How do you all do it? On a scale of 1-10 for consistency, where do you fall? I'd give myself.... well, maybe a 5.9. Which barely seems like a pass. How consistent do you need to be? 8? 9? 10? (fuggit, no-one's that good, are they? are they?)


Monday, December 14, 2009

wow. serious insight.

I'm listening to a podcast covering (amongst other things) legislation around surrogacy, and I just had a flash of insight.

The reason why medicine and law so often conflict is that medicine deals with generalities, and law deals with specifics.

When making a decision on how best to treat an individual, doctors use the experience of the previous treatments to guage how an individual may respond to a given treatment. In the last 20 years, the concept of "evidence Based Medicine" (or EBM- which always makes me think of "expressed breast milk") has become the guiding light as to how to best manage people- using research- based decisions rather than 'what has akways been done' or even what seems to make intuitive sense. The gold standard in medicine is the Meta-analysis of multiple, large, randomised controlled trials, involving hundreds of thousands of patients. How we treat diseases like breast cancer, heart disease, all the big ones, comes from this evidence. Even in anaesthesia this is true: a Cochrane review of how best to alleviate pain in labour was published not so long ago*.
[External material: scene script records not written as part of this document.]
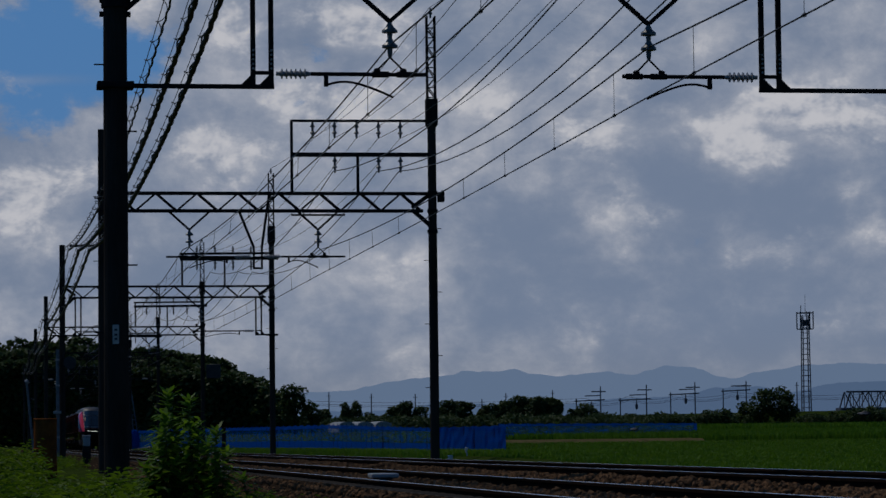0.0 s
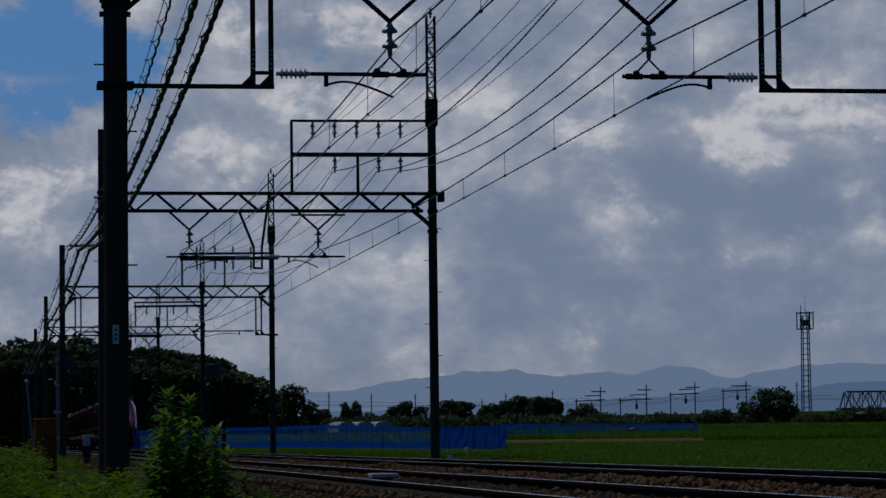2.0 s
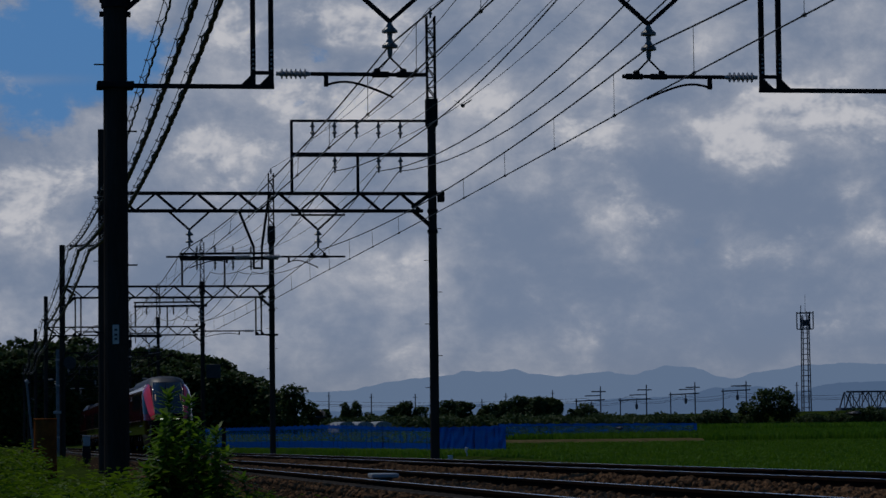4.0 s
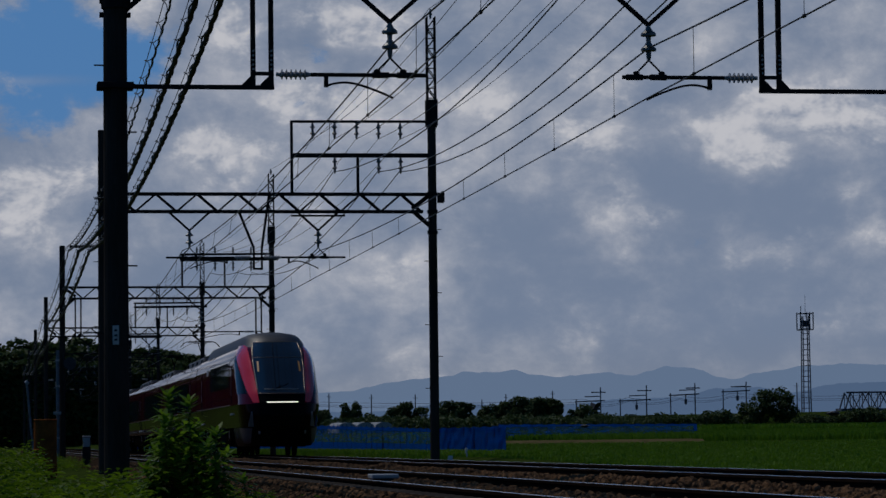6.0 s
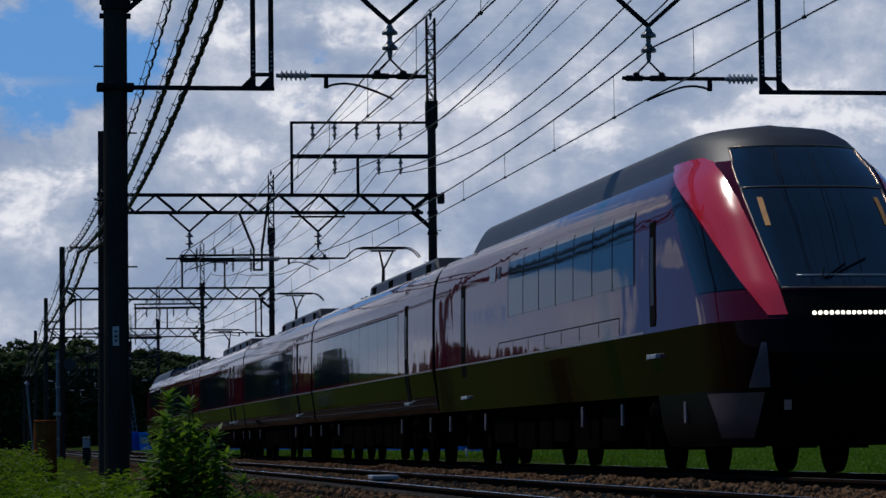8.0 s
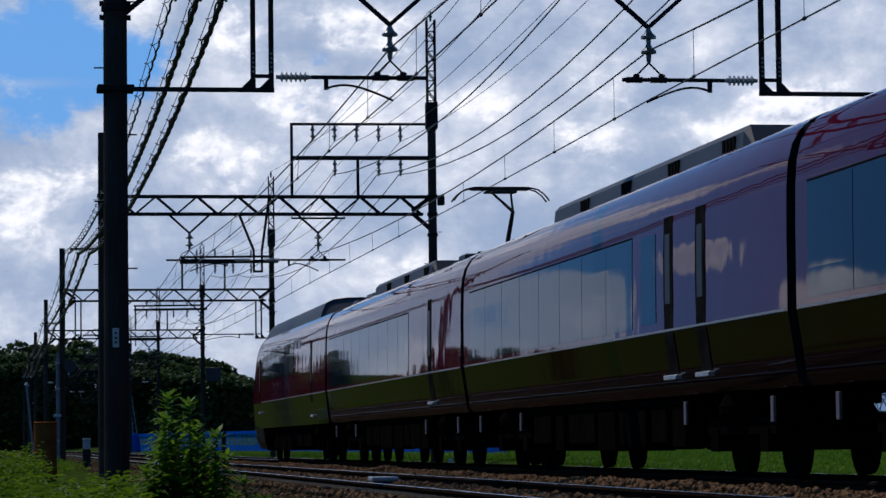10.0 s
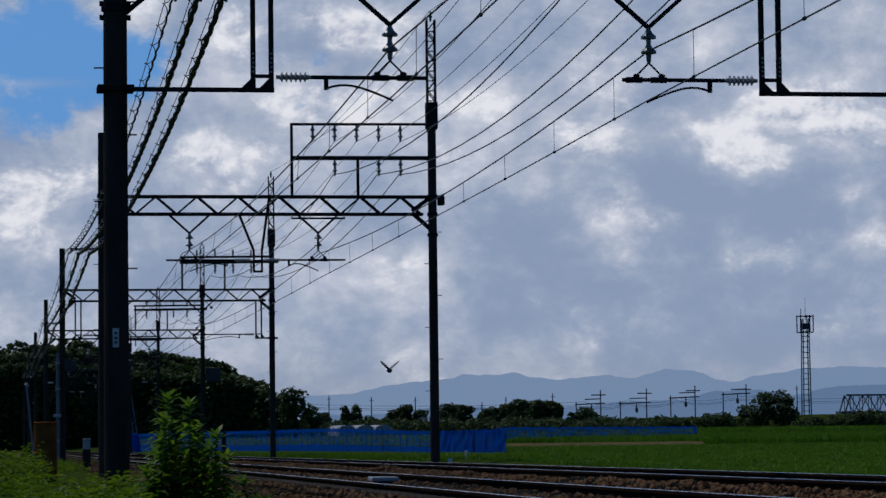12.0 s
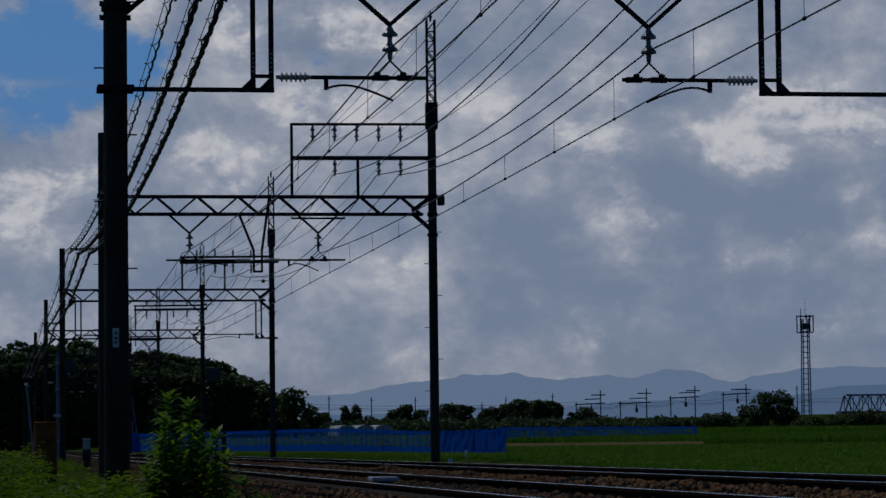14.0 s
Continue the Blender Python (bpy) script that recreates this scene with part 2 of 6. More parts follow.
def netting(name, colour, holes):
    """Woven netting: light glows through it, and thin places let one see what stands behind."""
    m = bpy.data.materials.new(name)
    m.use_nodes = True
    n, l = m.node_tree.nodes, m.node_tree.links
    b, o = n["Principled BSDF"], n["Material Output"]
    b.inputs["Base Color"].default_value, b.inputs["Roughness"].default_value, b.inputs["Specular IOR Level"].default_value = (*colour, 1), 0.8, 0.0
    tc, mp, t, rg = n.new("ShaderNodeTexCoord"), n.new("ShaderNodeMapping"), n.new("ShaderNodeTexNoise"), n.new("ShaderNodeMapRange")
    mp.inputs["Scale"].default_value = (0.5, 0.5, 2.5)
    l.new(tc.outputs["Object"], mp.inputs[0])
    l.new(mp.outputs[0], t.inputs["Vector"])
    t.inputs["Scale"].default_value, t.inputs["Detail"].default_value = 1.6, 5
    rg.inputs[1].default_value, rg.inputs[2].default_value, rg.inputs[3].default_value, rg.inputs[4].default_value = 0.35, 0.65, holes * 0.3, holes
    l.new(t.outputs[0], rg.inputs[0])
    tl, tp, m1, m2 = n.new("ShaderNodeBsdfTranslucent"), n.new("ShaderNodeBsdfTransparent"), n.new("ShaderNodeMixShader"), n.new("ShaderNodeMixShader")
    tl.inputs[0].default_value = (*colour, 1)
    m1.inputs[0].default_value = 0.35
    l.new(b.outputs[0], m1.inputs[1])
    l.new(tl.outputs[0], m1.inputs[2])
    l.new(rg.outputs[0], m2.inputs[0])
    l.new(m1.outputs[0], m2.inputs[1])
    l.new(tp.outputs[0], m2.inputs[2])
    l.new(m2.outputs[0], o.inputs[0])
    return m
# ---- mesh tools ----


def part(name, bm, mat, parent=None, label="", smooth=False):
    """Links a bmesh as one mesh object, under a thing or part where one is given."""
    me = bpy.data.meshes.new(name)
    bm.to_mesh(me)
    bm.free()
    for m in (mat if isinstance(mat, (list, tuple)) else [mat]):
        me.materials.append(m)
    if smooth:
        for p in me.polygons:
            p.use_smooth = True
    ob = new(name, me)
    ob.parent = parent
    return tagged(ob, label)


def grid_mesh(name, verts, faces, mat, parent=None, label="", smooth=True):
    me = bpy.data.meshes.new(name)
    me.from_pydata([tuple(v) for v in verts], [], [tuple(f) for f in faces])
    me.materials.append(mat)
    if smooth:
        for p in me.polygons:
            p.use_smooth = True
    ob = new(name, me)
    ob.parent = parent
    return tagged(ob, label)


def thing(name, m, label, category, group="", kind=""):
    ob = new(name)
    ob.empty_display_size = 0.2
    ob.matrix_basis = m
    return tagged(ob, label, category, group, kind)


def beam(bm, a, b, w, h, up=(0, 0, 1)):
    """A square bar from a to b; h is its size along up."""
    a, b = Vector(a), Vector(b)
    d = (b - a).normalized()
    u = Vector(up)
    if abs(d.dot(u)) > 0.99:
        u = Vector((0, 1, 0))
    s = d.cross(u).normalized()
    u = s.cross(d)
    vs = [bm.verts.new(p + s * (w / 2 * i) + u * (h / 2 * j)) for p in (a, b) for i, j in ((-1, -1), (1, -1), (1, 1), (-1, 1))]
    for q in ((0, 1, 2, 3), (7, 6, 5, 4), (0, 4, 5, 1), (1, 5, 6, 2), (2, 6, 7, 3), (3, 7, 4, 0)):
        bm.faces.new([vs[i] for i in q])
    return bm


def rod(bm, a, b, r, r2=None, n=8):
    a, b = Vector(a), Vector(b)
    d = (b - a).normalized()
    u = Vector((0, 0, 1)) if abs(d.z) < 0.9 else Vector((1, 0, 0))
    s = d.cross(u).normalized()
    u = s.cross(d)
    rings = [[bm.verts.new(p + (s * math.cos(k * math.tau / n) + u * math.sin(k * math.tau / n)) * rr) for k in range(n)]
             for p, rr in ((a, r), (b, r if r2 is None else r2))]
    for k in range(n):
        bm.faces.new((rings[0][k], rings[0][(k + 1) % n], rings[1][(k + 1) % n], rings[1][k]))
    bm.faces.new(rings[0][::-1])
    bm.faces.new(rings[1])
    return bm


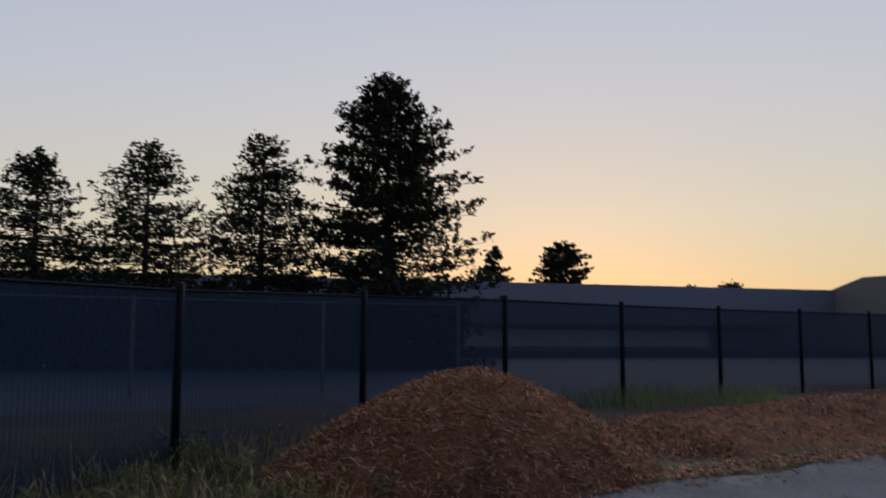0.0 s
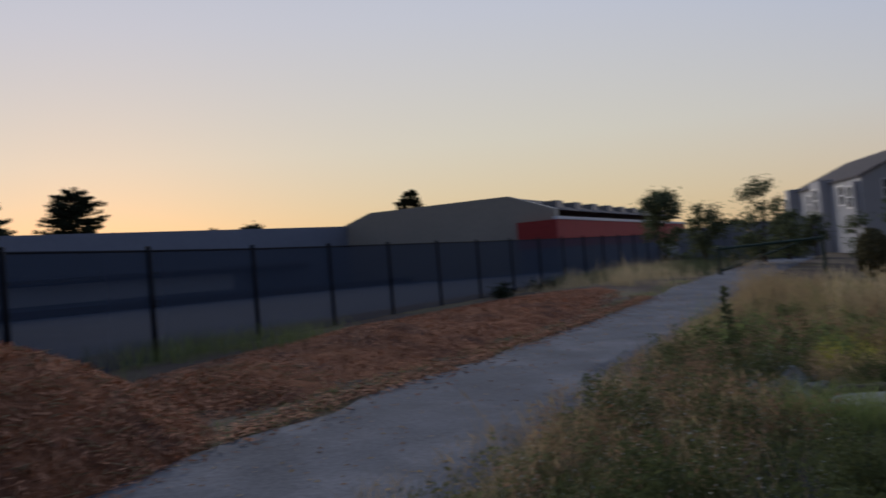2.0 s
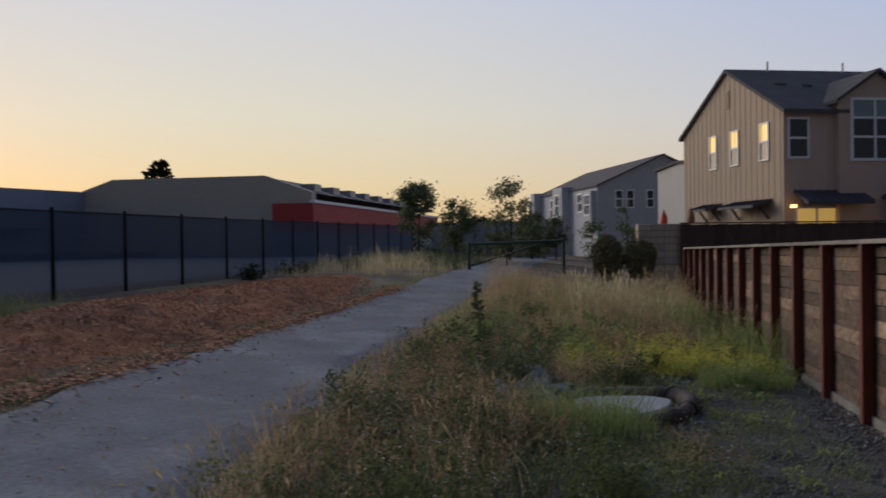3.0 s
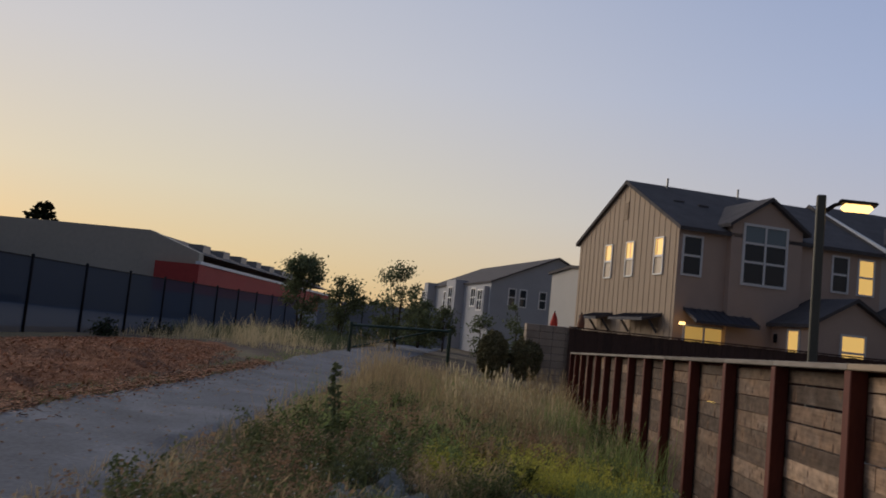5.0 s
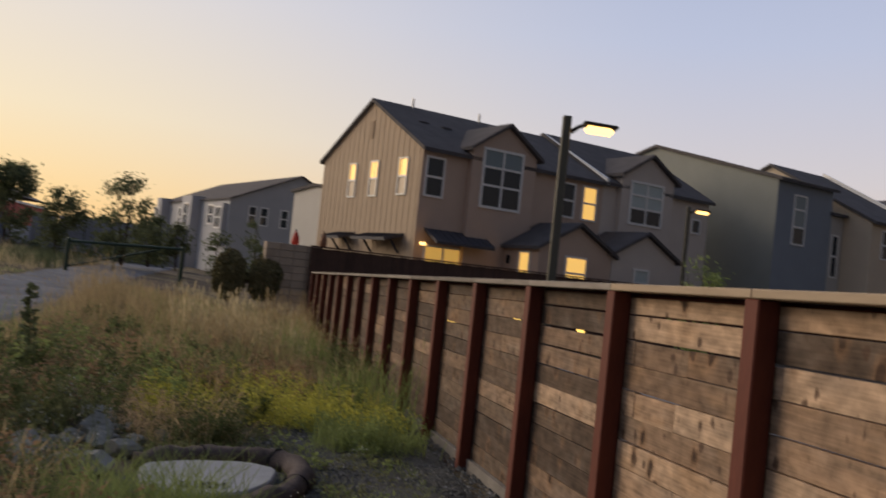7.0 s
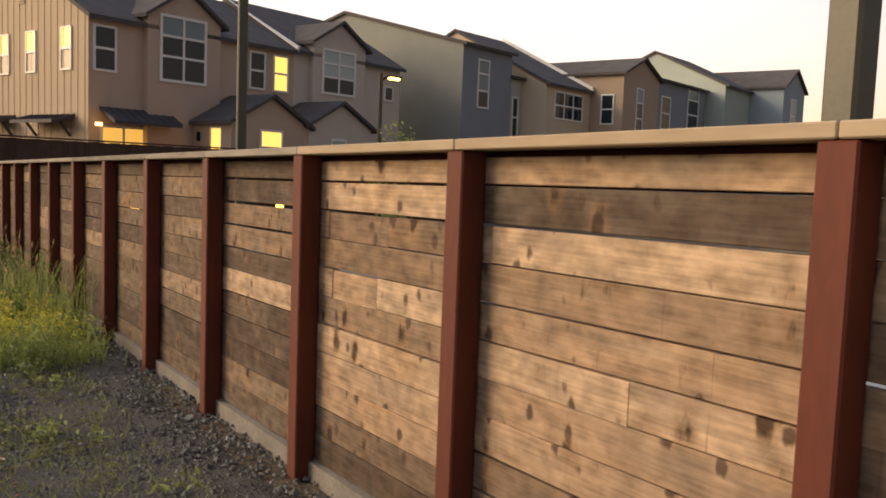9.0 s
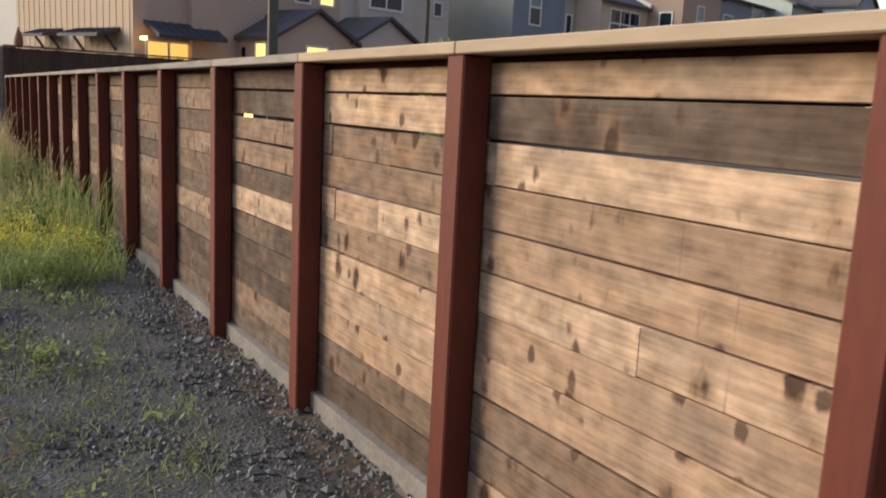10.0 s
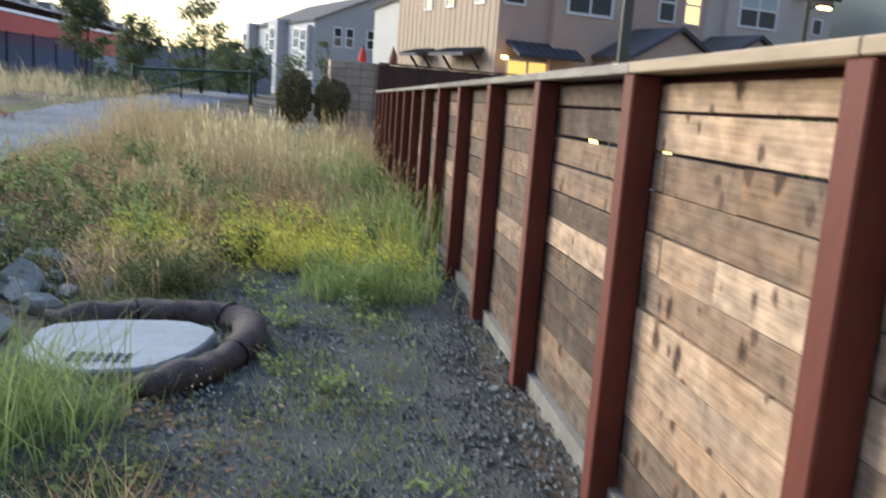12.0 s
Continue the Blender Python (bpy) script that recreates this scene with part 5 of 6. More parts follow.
weeds("lime_weeds", 1, spots(1, 340, -2.7, -0.35, 4.4, 7.4, carpet), 0.32, 0.24, 130, 0.013, "lime_weed", "bright lime-green flowering weeds")
weeds("leafy_weeds", 41, spots(41, 50, -3.0, -0.35, 4.7, 7.4, carpet), 0.25, 0.22, 90, 0.016, "green_grass", "low green weeds under the lime flowers")
weeds("dry_weeds", 42, spots(42, 230, -3.2, -0.9, 6.9, 8.9), 0.34, 0.26, 120, 0.013, "tan_weed", "hazy tan dry weeds behind the lime flowers")
weeds("dry_weeds", 43, spots(43, 80, -4.5, -2.6, 4.6, 7.6), 0.36, 0.24, 110, 0.014, "tan_weed", "hazy tan dry weeds beside the path")
weeds("olive_weeds", 44, spots(44, 22, -2.45, -1.8, 3.85, 4.7), 0.34, 0.18, 170, 0.015, "bush_leaves", "olive bushy weeds behind the straw roll")
weeds("dry_weeds", 45, spots(45, 34, -2.9, -1.9, 4.0, 5.4), 0.30, 0.18, 90, 0.012, "tan_weed", "dry tan weeds behind the straw roll")
gx, gy = scatter(rs, 260, -2.6, -1.8, 3.8, 5.0, None, 81.0, 1.3)
blades("dry_grass", 46, gx, gy, 0.30, 0.006, "straw", "dry stalks behind the straw roll", "grass", 0.8, 0.3)
gx, gy = scatter(rs, 480, -1.25, -0.2, 4.0, 5.0, None, 82.0, 1.3)
blades("green_grass", 47, gx, gy, 0.24, 0.008, "green_grass", "upright green weeds at the gravel edge", "grass", 0.6, 0.3)
weeds("bushy_weeds", 51, spots(51, 34, -3.3, -1.6, -2.2, 0.7, lambda a, b: 1 if a < -1.95 or b < -0.3 else 0), 0.5, 0.3, 420, 0.018, "bush_leaves", "bushy dark weeds at the edge of the verge")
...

However, in law, when an individual decision has been made by a judge, this then determines how subsequent matters are decided, rather than the average judgement made on similar matters, which would be the legal equivalent of the randomised controlled trial.

This means that when medical matters come before a group of legal professionals, they care about the specifics of what the treatment means for any one individual. That is, what will work for that individual, rather than for the large number in a cohort study. Which is impossible to predict, of course. We are judged on what we think the specific patient would want to know in terms of risk for any procedure, rather than what works for a large group.

Hmmm. There's a PhD in this, I'm sure. Which I seriously haven't time for. Next year, can you all please remind me that for a time-pressed full time mum, part time doctor, sewing two onesies, a shirt, a pair of board shorts, a pillowslip (trains, of course) and decorating 8 singlets with hand- made applique is a really bad idea? Especially when said person also wants to finish two skirts for herself before, oooh, tomorrow evening when we have to pack it all into the car to drive to Melbourne?

In other non-related and completely random news:

Julia Gillard's hair is looking better. Nicola Roxon, though, OMG. Get some product, woman! Kristina Keneally's hair, however, rocks. And here I am, an avowed feminist, judging female poiticians by their hair.

Ollie sits up, giggles, pulls my hair, loves his brother and is hoovering into the solids. He is, however, getting constipated enough to give his poor little bum a tear. Blood! on the nappy!! sadness all round

Patrick says the most hilarious things. Coming back from here on the bus (if you're ever tempted to go and you are staying on the Gold Coast, seriously, the public bus service is more than easy to negotiate) the driver swevrved to avoid a car and Paddy said "That was close!".

It's hard rubbish in the next suburb and we are going off to grab a new/old clamshell. Whee!!

Oh and we're having the first (Jen) family Christmas in 9 years. Should be, ummm, interesting.

*The plain English conclusion was something helpful like "An epidural is probably of benefit in analgesia to the labouring woman". Like Derrrr.